◆ TASK REQUIREMENTS: List every line in this data where the string "name" occurs.

◆ SUPPLIED DATA:
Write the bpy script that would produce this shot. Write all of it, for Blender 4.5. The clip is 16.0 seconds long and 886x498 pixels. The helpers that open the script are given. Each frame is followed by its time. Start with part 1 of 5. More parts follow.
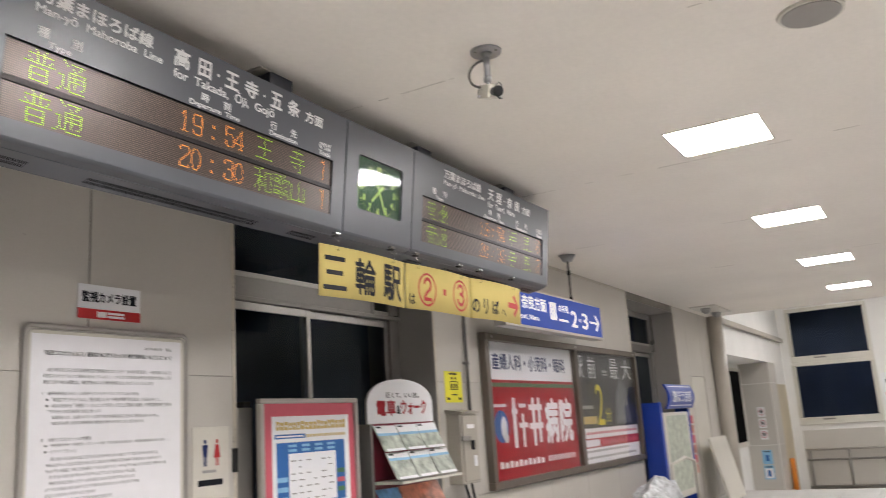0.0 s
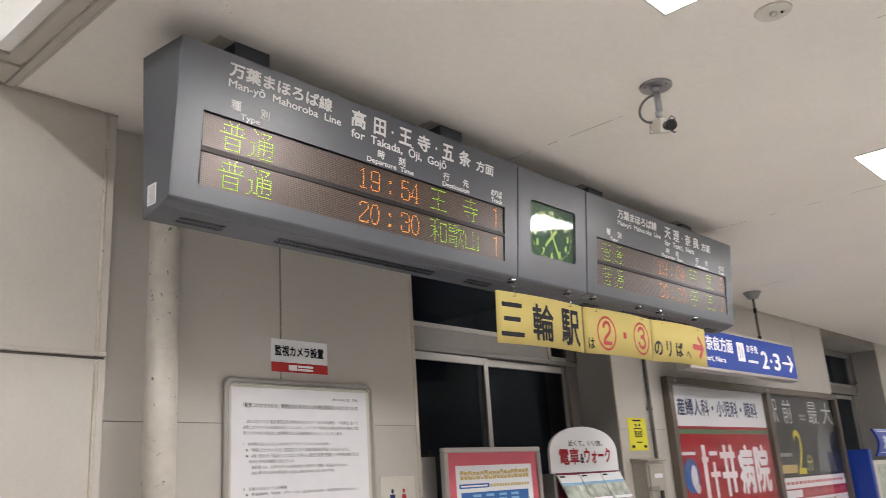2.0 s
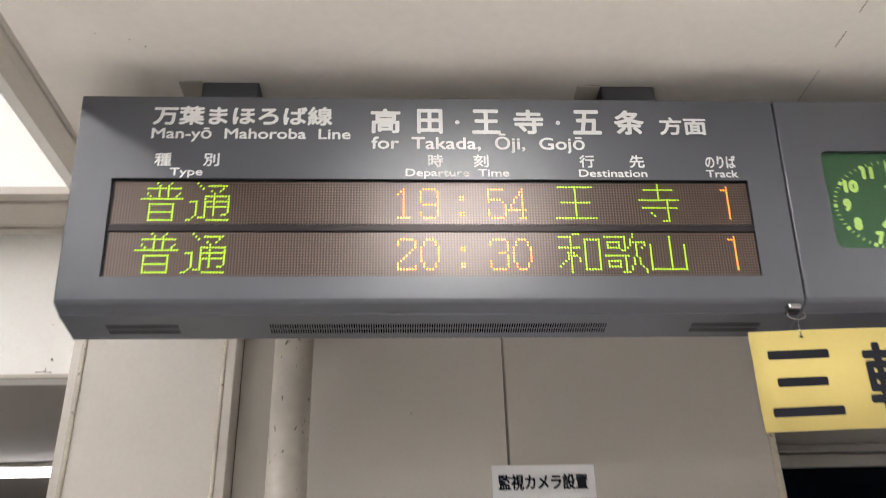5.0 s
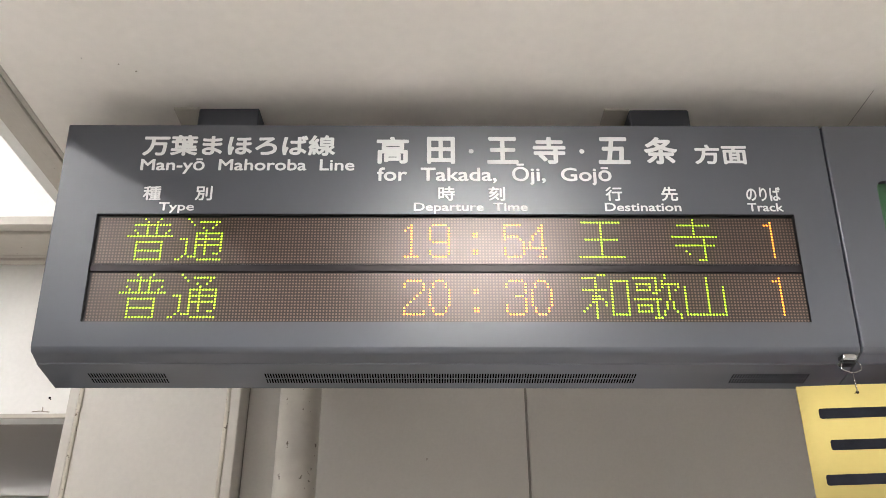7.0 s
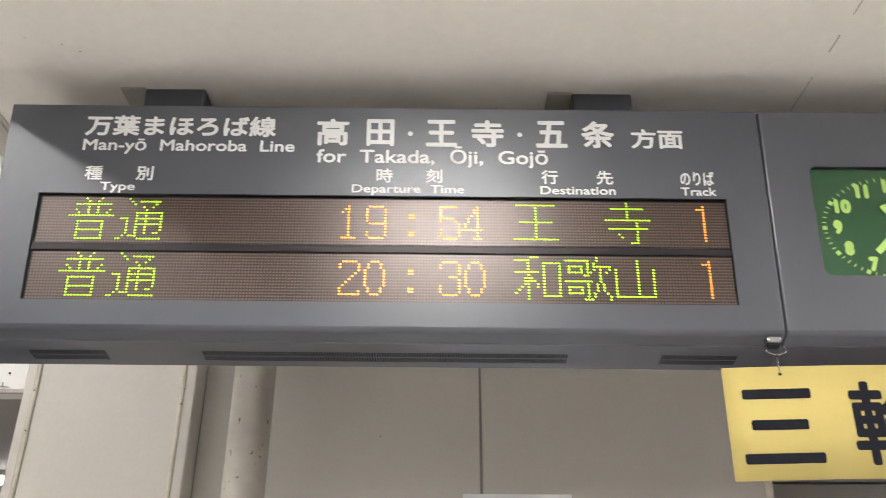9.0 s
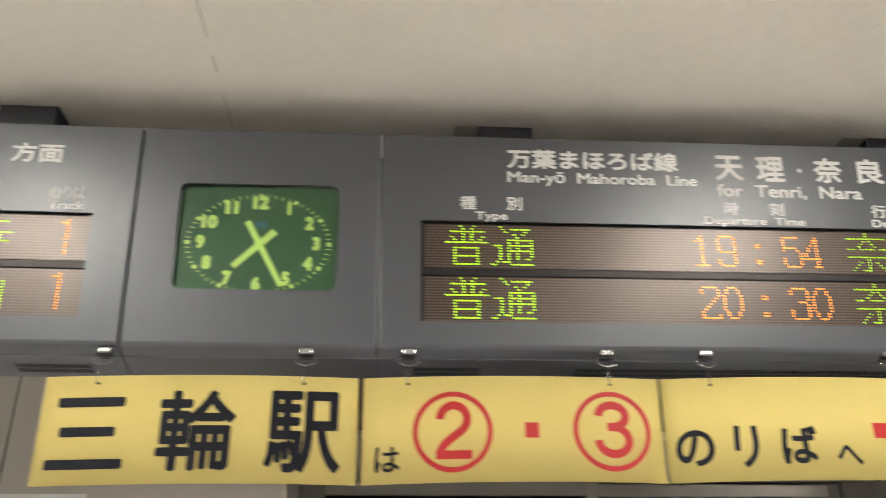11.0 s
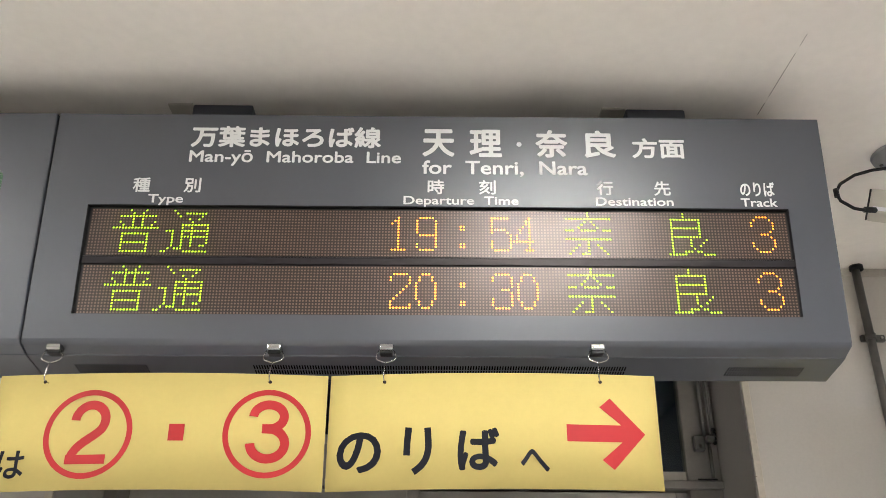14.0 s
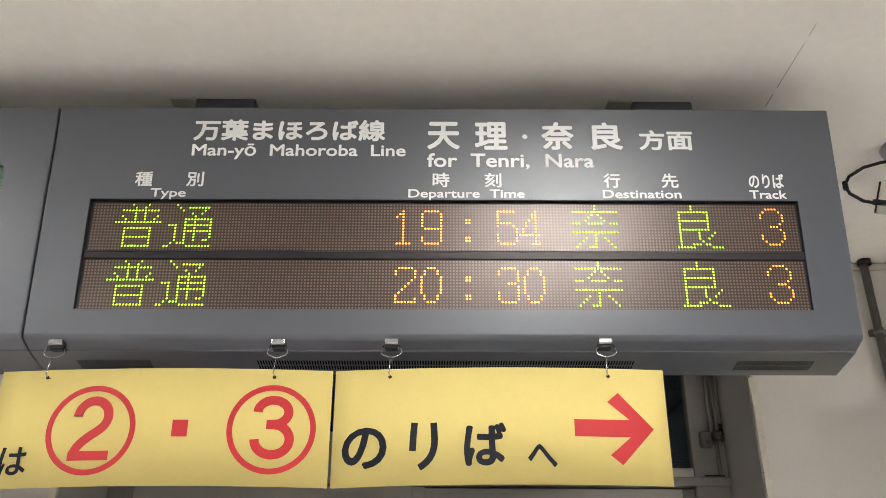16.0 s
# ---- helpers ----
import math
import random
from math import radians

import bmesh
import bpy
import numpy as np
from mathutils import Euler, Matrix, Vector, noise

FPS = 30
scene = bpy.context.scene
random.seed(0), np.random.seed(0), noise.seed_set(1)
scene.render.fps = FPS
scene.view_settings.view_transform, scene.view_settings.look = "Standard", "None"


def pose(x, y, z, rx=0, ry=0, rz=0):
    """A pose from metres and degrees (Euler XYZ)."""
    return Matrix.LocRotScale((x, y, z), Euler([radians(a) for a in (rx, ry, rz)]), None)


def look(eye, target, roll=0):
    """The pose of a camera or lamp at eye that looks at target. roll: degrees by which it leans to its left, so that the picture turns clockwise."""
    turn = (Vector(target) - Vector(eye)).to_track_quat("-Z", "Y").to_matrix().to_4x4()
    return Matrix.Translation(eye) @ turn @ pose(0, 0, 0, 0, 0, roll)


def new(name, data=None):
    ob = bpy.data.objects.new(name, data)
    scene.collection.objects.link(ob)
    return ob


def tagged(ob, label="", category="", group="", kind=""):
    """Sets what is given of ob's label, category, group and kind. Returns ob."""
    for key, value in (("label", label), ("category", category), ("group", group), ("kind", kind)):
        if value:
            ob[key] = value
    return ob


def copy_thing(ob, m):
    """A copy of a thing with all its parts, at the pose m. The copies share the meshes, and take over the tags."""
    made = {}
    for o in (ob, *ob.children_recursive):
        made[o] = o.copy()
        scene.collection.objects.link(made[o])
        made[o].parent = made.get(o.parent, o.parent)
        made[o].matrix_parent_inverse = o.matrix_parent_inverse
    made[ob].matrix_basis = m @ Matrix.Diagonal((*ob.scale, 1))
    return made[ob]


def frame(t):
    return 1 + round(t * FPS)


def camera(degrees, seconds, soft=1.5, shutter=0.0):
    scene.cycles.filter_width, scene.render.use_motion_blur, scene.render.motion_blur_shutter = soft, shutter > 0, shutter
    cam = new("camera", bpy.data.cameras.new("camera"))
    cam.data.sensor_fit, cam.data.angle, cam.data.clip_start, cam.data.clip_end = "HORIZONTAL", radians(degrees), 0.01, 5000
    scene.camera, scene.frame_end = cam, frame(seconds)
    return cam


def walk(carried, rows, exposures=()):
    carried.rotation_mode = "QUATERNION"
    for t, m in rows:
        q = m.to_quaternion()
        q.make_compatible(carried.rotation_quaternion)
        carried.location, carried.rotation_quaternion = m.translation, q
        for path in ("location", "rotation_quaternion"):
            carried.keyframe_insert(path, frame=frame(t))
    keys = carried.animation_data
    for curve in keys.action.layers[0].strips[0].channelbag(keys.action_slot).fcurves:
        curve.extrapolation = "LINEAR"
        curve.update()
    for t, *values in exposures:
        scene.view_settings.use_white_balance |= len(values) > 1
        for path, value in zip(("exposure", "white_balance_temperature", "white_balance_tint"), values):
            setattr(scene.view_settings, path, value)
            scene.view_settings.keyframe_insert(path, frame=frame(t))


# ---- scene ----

◆ EXERCISE RESULT:
def new(name, data=None):
    ob = bpy.data.objects.new(name, data)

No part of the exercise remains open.